I see that there are some old versions in "QIIME" format. Does anyone have advice on how to modify/train these files to be able to use them in our qiime2 run?
Hi @RuneGronseth,
QIIME1-compatible files will be QIIME2-compatible. So you can use the "QIIME" taxonomy and fasta files as they are. It looks like only an older version of the fasta files is qiime compatible. To convert the v. 15.1 fasta to be QIIME2 compatible, check out the v. 13.2 in qiime format; you just need to:
remove everything from the fasta header lines except for the seq ID
make sure the sequences are not aligned. No gaps! No lowercase characters!

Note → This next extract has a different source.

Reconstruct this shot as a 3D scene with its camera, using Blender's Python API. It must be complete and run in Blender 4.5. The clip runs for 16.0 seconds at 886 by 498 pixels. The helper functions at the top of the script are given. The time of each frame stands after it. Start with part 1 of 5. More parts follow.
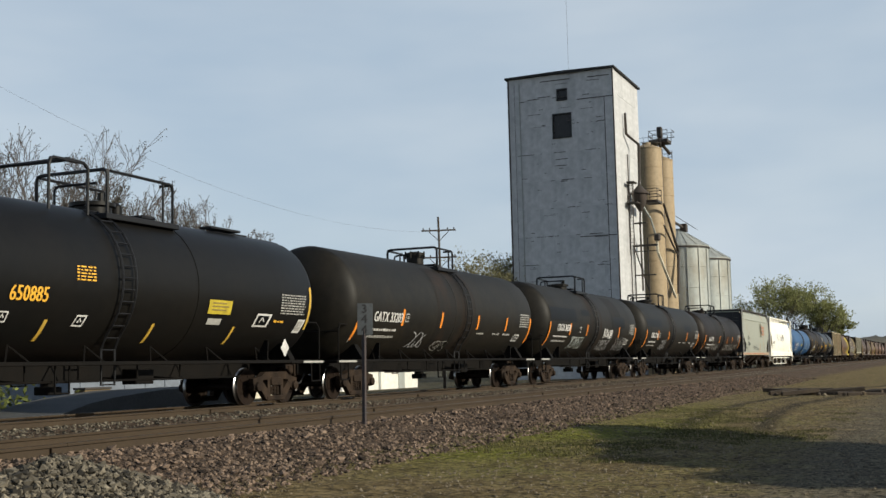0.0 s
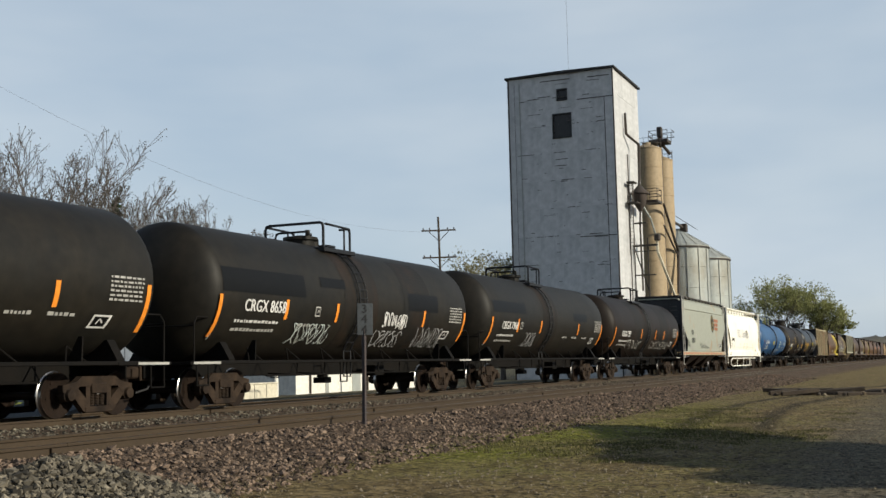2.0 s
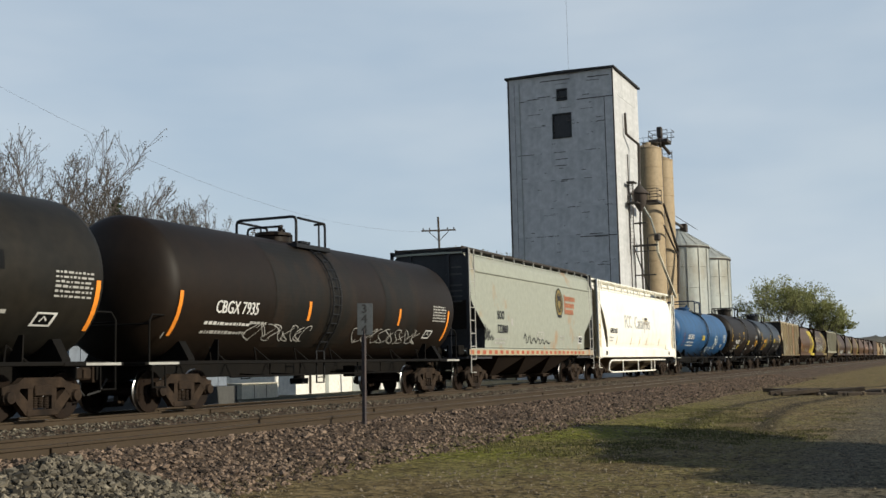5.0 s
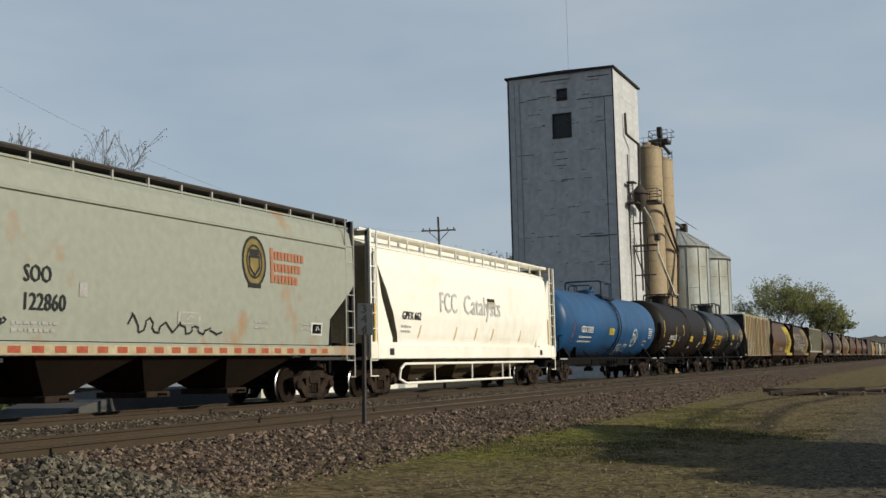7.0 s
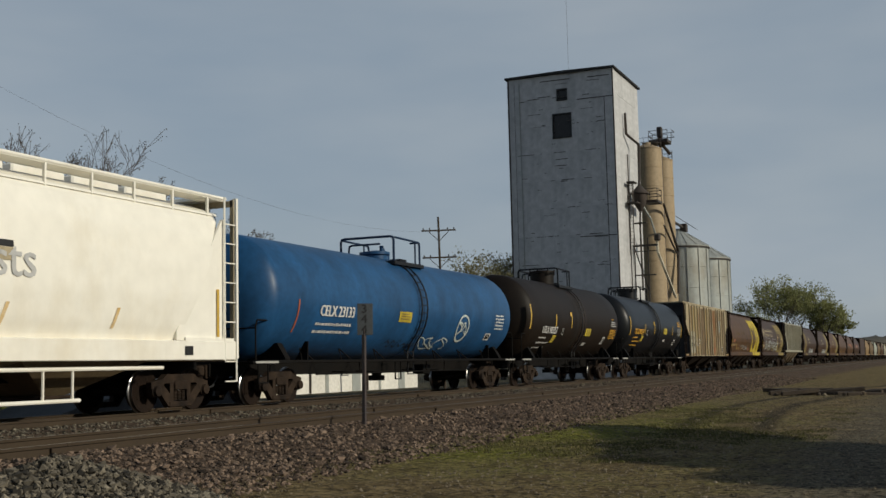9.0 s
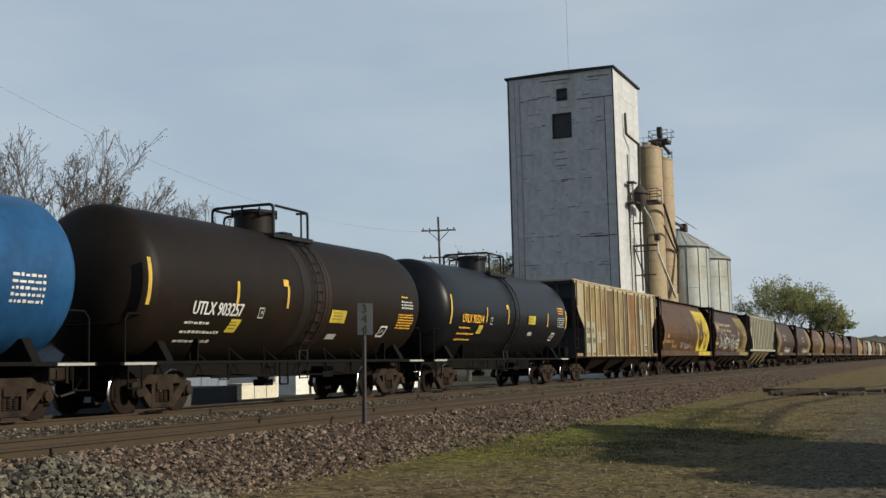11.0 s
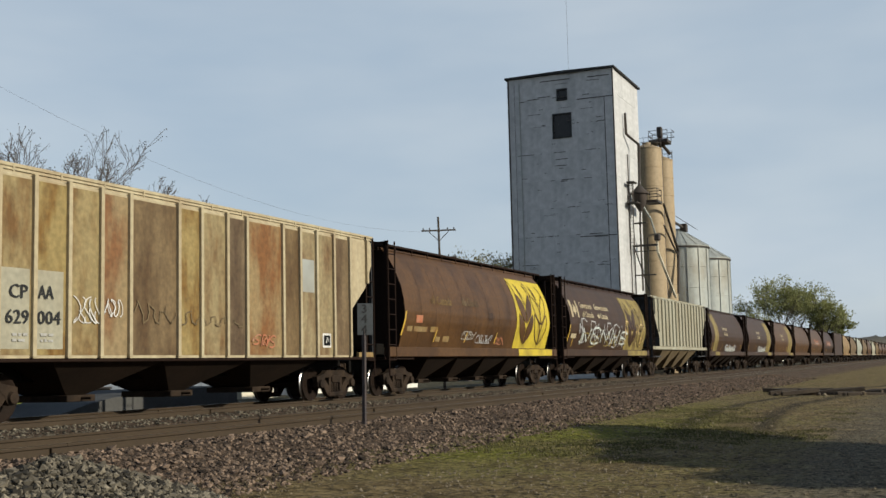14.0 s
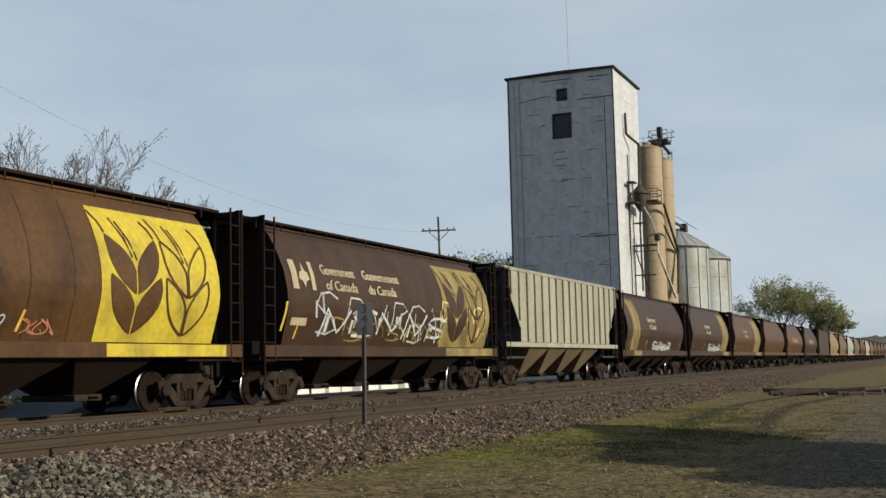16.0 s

Then you can import to QIIME2 and use for classifier training and taxonomy classification as described in this tutorial. That tutorial just covers the naive bayes machine learning classifier in QIIME2 — that should work great on this dataset since it's 16S, but there are other classifiers (taxonomy consensus classifiers based on BLAST+ and vsearch) in case you want to give those a try.
Thank you so much! I'm not that experienced in grep commands, would there be a simple command to just erase everything after the occurrence of a vertical bar and before the next line shift?
There is, but in unix nothing is simple, just always possible. The program you need is sed and here's an invocation that should work:
sed 's/|.*//' path/to/your/sequences.fasta > cleaned.fasta
which means, search a line (s), until you match a pipe and anything after (|.*), then replace it with nothing. The / are delimiters for the terms, which doesn't help the readability either.